Infamous Reasons Frank Sinatra and John Wayne passed Clint Eastwood – My Blog

Infamous Reasons Frank Sinatra and John Wayne passed Clint Eastwood – My Blog

DIRTY HARRY is one of Clint Eastwood’s most famous roles, but before he was even offered the part, the likes of Frank Sinatra, John Wayne, Burt Lancaster, Paul Newman, Steve McQueen, George C Scott and Robert Mitchum turned it down first. In fact, one of the stars did so simply because it was another’s rejection.

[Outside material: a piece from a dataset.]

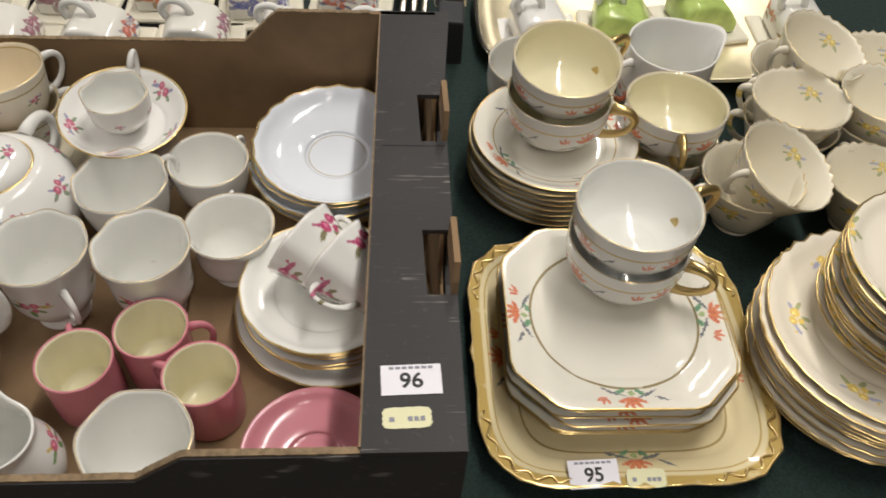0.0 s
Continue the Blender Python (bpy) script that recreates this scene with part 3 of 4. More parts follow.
def teapot(m, body, lid, handle_at, spout, label, mats, gilt=None, knob_r=0.009, knob_kind="ball", name="teapot", handle_th=0.0055, gilt_spout=True, handle_turn=0.0, flat=0.8, handle_sharp=1.35):
    """body: (r, z) pairs, outside to the mouth; lid: (r, z) pairs to the middle; handle_at: (top, bottom, reach);
    spout: list of points and radii at the side opposite the handle, or None."""
    body_mat, lid_mat, in_mat = mats
    ob = thing(name, m, label, name.replace("_", " "))
    outer = smooth_profile(body, 5)
    inner = [(max(r - 0.003, 0.002), z) for r, z in reversed(outer) if z > 0.01]
    part("body", lathe([(0, 0.002)] + outer + inner + [(0, 0.012)], 64, None, len(outer) + 1), (body_mat, in_mat), ob)
    if lid:
        cover = part("lid", lathe([(0, lid[0][1] - 0.002)] + smooth_profile(lid, 4), 56), lid_mat, ob)
        if gilt:
            part("gilt_line", rim_ring(lid[0][0] + 0.0003, lid[0][1] + 0.0005, 0.0011, None), gilt, cover, "gilt line round the lid")
        knob(cover, lid[-1][1], knob_r, lid_mat, gold if gilt_spout else None, knob_kind)
    if handle_at:
        top, bottom, reach = handle_at
        path = handle_path(top, bottom, reach, handle_turn, 0.012)
        k = len(path)
        part("handle", tube(path, [handle_th * (1.2 - 0.35 * math.sin(math.pi * i / (k - 1))) for i in range(k)], 12, flat), body_mat, ob)
    if spout:
        p, r0, r1 = spout
        line = bezier(*p, 14)
        rs = [r0 + (r1 - r0) * (i / 14) ** 0.7 for i in range(15)]
        d = (line[-1] - line[-2]).normalized()
        line2 = line + [line[-1] + d * 0.0005, line[-1] - d * 0.012]
        rs2 = rs + [r1 * 0.72, r1 * 0.6]
        sp = part("spout", tube(line2, rs2, 16), body_mat, ob)
        if gilt_spout:
            a = d.to_track_quat("Z", "Y").to_matrix().to_4x4()
            bm = lathe([(r1 * 0.86 + 0.0016 * math.cos(q), 0.0016 * math.sin(q)) for q in (0, 1.57, 3.14, 4.71, 6.283)], 20)
            bm.transform(Matrix.Translation(line[-1]) @ a)
            part("spout_gilding", bm, gold, sp, "gilt spout tip")
    return ob


def jug(m, R, H, shape, outside, inside, label, lip_at=180.0, handle=None, push=0.35, raise_=0.10, wide=0.5, mod=None, name="milk_jug", gilt=False):
    form = mod or lip(lip_at, wide, push, raise_, R, H)
    return cup(m, R, H, shape, outside, inside, label, gilt, handle, None, form, name)


def bars(parent, x0, x1, y, z, h, n, mat, name="print_bar"):
    """Plain bars in place of small print."""
    w = (x1 - x0) / n
    for i in range(n):
        part(name, block(x0 + i * w + 0.12 * w, x0 + (i + 1) * w - 0.12 * w, y - h / 2, y + h / 2, z, z + 0.0002), mat, parent)


def figures(parent, text, size, x, y, z, mat):
    curve = bpy.data.curves.new("figures", "FONT")
    curve.body, curve.size, curve.extrude, curve.align_x, curve.align_y, curve.offset = text, size, 0.0001, "CENTER", "CENTER", size * 0.022
    ob = new("figures", curve)
    dg = bpy.context.evaluated_depsgraph_get()
    me = bpy.data.meshes.new_from_object(ob.evaluated_get(dg))
    bpy.data.objects.remove(ob)
    me.materials.clear()
    me.materials.append(mat)
    num = new("figures", me)
    num.parent = parent
    num.matrix_basis = pose(x, y, z)
    return num


def lot_label(m, text, label):
    ob = thing("lot_label", m, label, "label", "lot labels")
    part("paper", block(-0.0185, 0.0185, -0.0105, 0.0105, 0, 0.0004), paper, ob)
    figures(ob, text, 0.0145, 0, -0.0012, 0.0006, ink_black)
    bars(ob, -0.014, 0.014, 0.0082, 0.0005, 0.0018, 7, ink_grey)


def small_label(m):
    ob = thing("price_sticker", m, "pale yellow price sticker with dark print", "sticker", "price stickers")
    pts = []
    for i in range(32):
        a = 2 * math.pi * i / 32
        r = 1 + 0.025 * math.cos(16 * a)
        pts.append((max(-1, min(1, 1.25 * math.cos(a))) * 0.0145 * r, max(-1, min(1, 1.25 * math.sin(a))) * 0.007 * r))
    part("paper", sheet(pts, 0.0004), paper_y, ob)
    bars(ob, -0.011, -0.007, -0.001, 0.0005, 0.003, 1, ink_grey)
    bars(ob, 0.000, 0.011, -0.001, 0.0005, 0.003, 3, ink_grey)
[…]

Over 50 years ago, Clint Eastwood starred as police inspector Harry Callahan in his first Dirty Harry movie. However, the Hollywood legend was far from being the first choice for the part, with Frank Sinatra having been offered it originally.
Speaking with, Sinatra’s friend, Die Hard and Licence to Kill star Robert Davi told us: “Sinatra had great taste in material. They also wanted him for Dirty Harry, [screenwriter John Milius] told me this story. They had a meeting with Sinatra at Warner Bros.”
Milius had been asked to work on a script when the crooner was attached to the movie, having been given three weeks to pen it.

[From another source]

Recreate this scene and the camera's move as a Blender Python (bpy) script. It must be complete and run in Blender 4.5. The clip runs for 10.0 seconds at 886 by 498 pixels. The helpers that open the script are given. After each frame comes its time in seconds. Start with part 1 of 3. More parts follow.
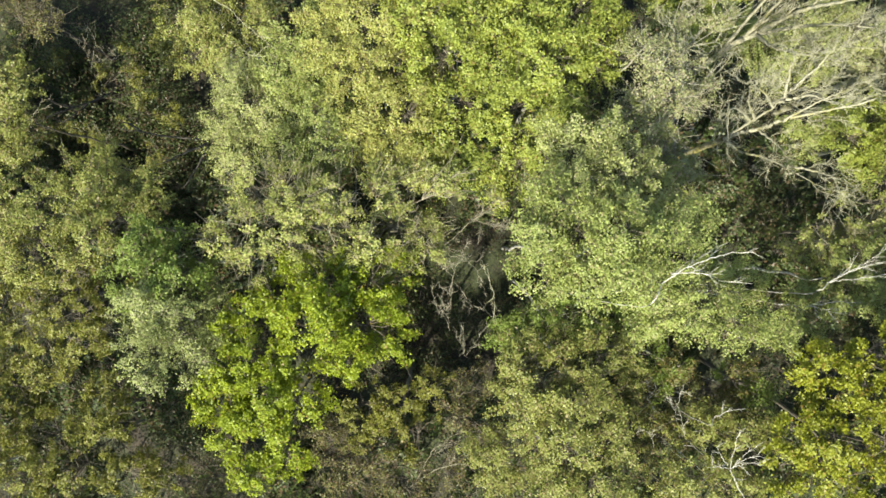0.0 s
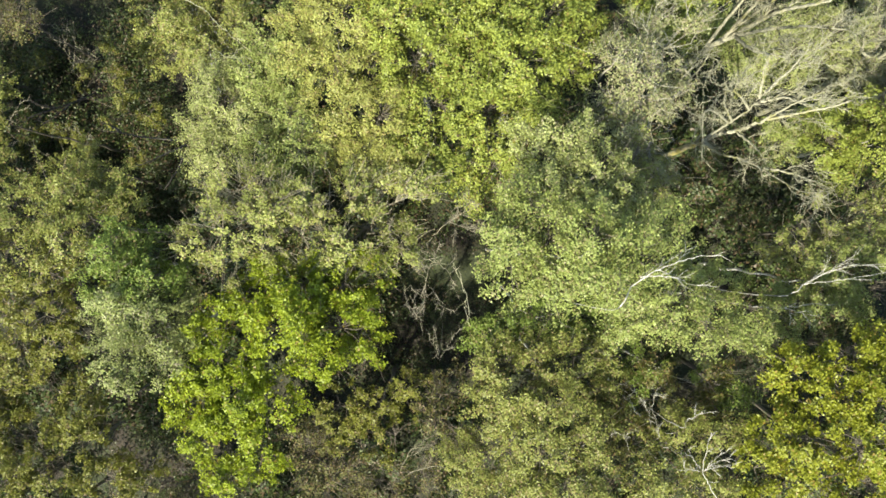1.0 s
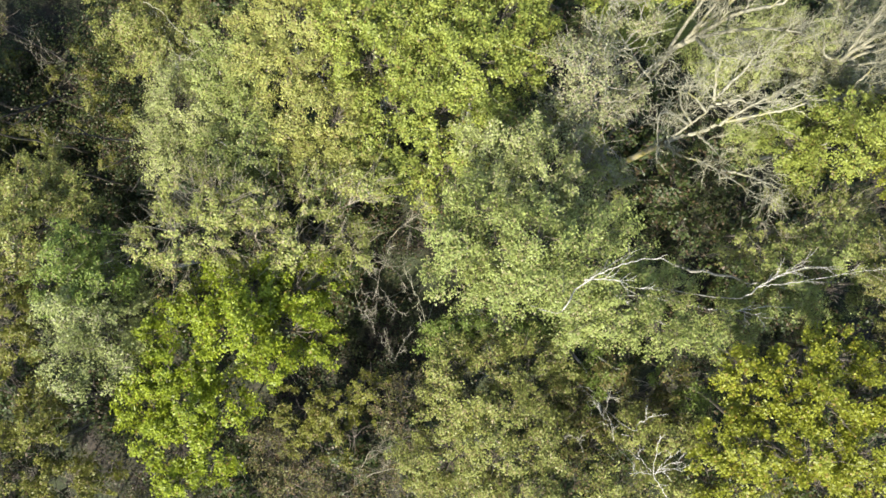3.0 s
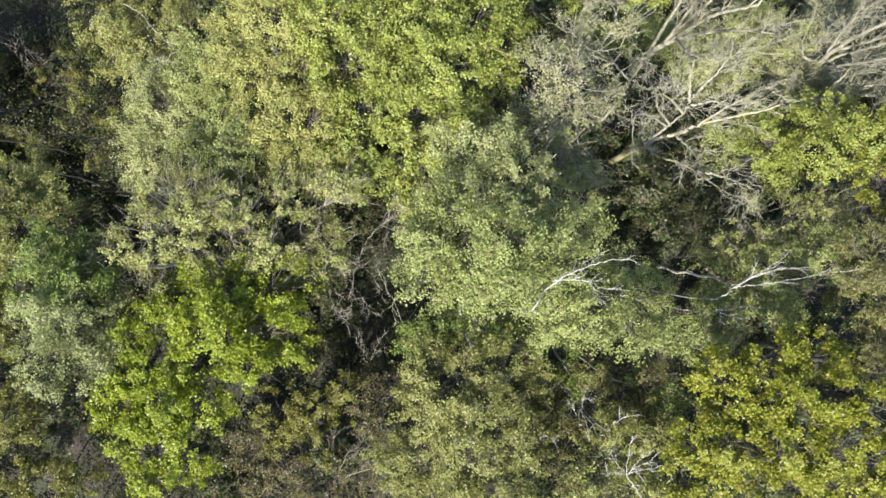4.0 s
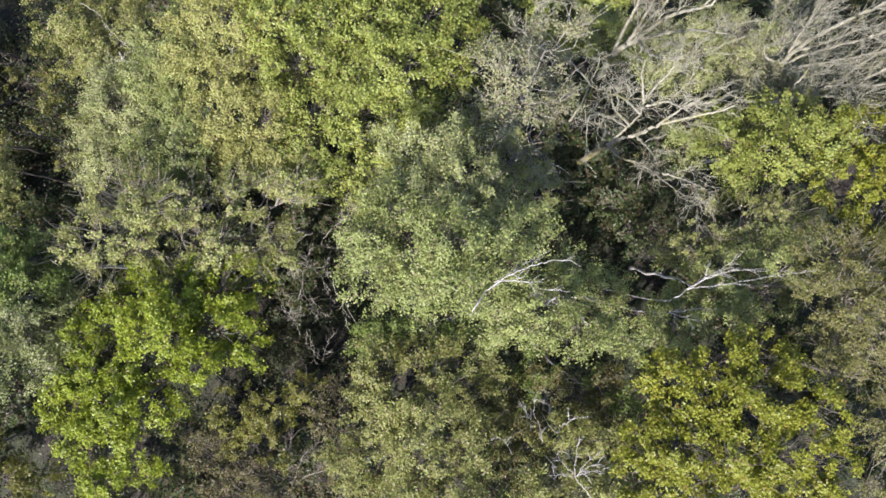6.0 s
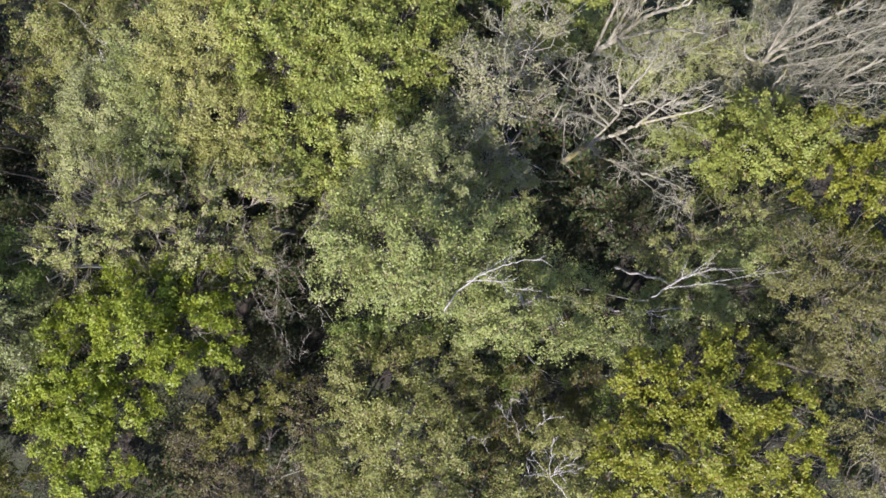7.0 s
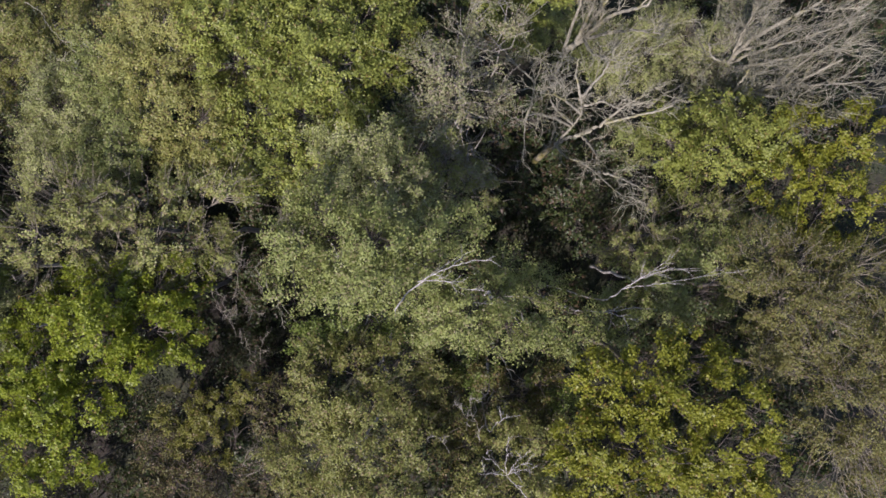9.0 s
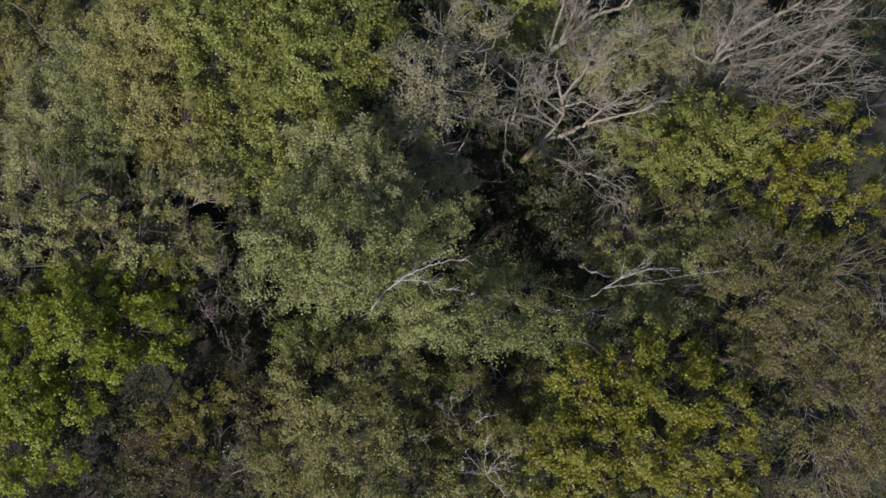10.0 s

At 55, Sinatra fit the part of Harry Callahan, who was supposed to be around that age, perfectly. Of course, in the end, Eastwood was only 41.
As for why Sinatra left Dirty Harry, Davi shared: “[Milius] brought the .357 Magnum with him to show Sinatra. They were telling him the story and they go, ‘And this is going to be your gun’. And Sinatra picked up the gun and said, ‘I’m afraid it’s a little too big for my hands’ and that’s why he turned it down.”Another alleged reason is that the singer broke his wrist while filming The Manchurian Candidate, meaning he couldn’t hold the weapon properly.
As for John Wayne, Duke turned Dirty Harry down as he “didn’t like being offered Sinatra’s rejections.”
Other Hollywood stars of this era had their own varied reasons for passing on the 1971 classic.
Robert Mitchum thought the film to be “a piece of junk”, while both Burt Lancaster and George C Scott couldn’t handle the violence.
Steve McQueen had already made 1968’s Bullitt and refused to do another cop, movie, believing the character to be too right-wing for him.
Paul Newman also passed on Dirty Harry but was the one to suggest that it be a good part for Eastwood.
The latter said years later: “So I said, ‘I’ll do it,’ but since they had initially talked to me, there had been all these rewrites. I said, ‘I’m only interested in the original script’. [The rewrites had changed] everything. They had Marine snipers coming on in the end. And I said, ‘No. This is losing the point of the whole story, of the guy chasing the killer down. It’s becoming an extravaganza that’s losing its character.’ They said, ‘OK, do what you want.’ So, we went and made it.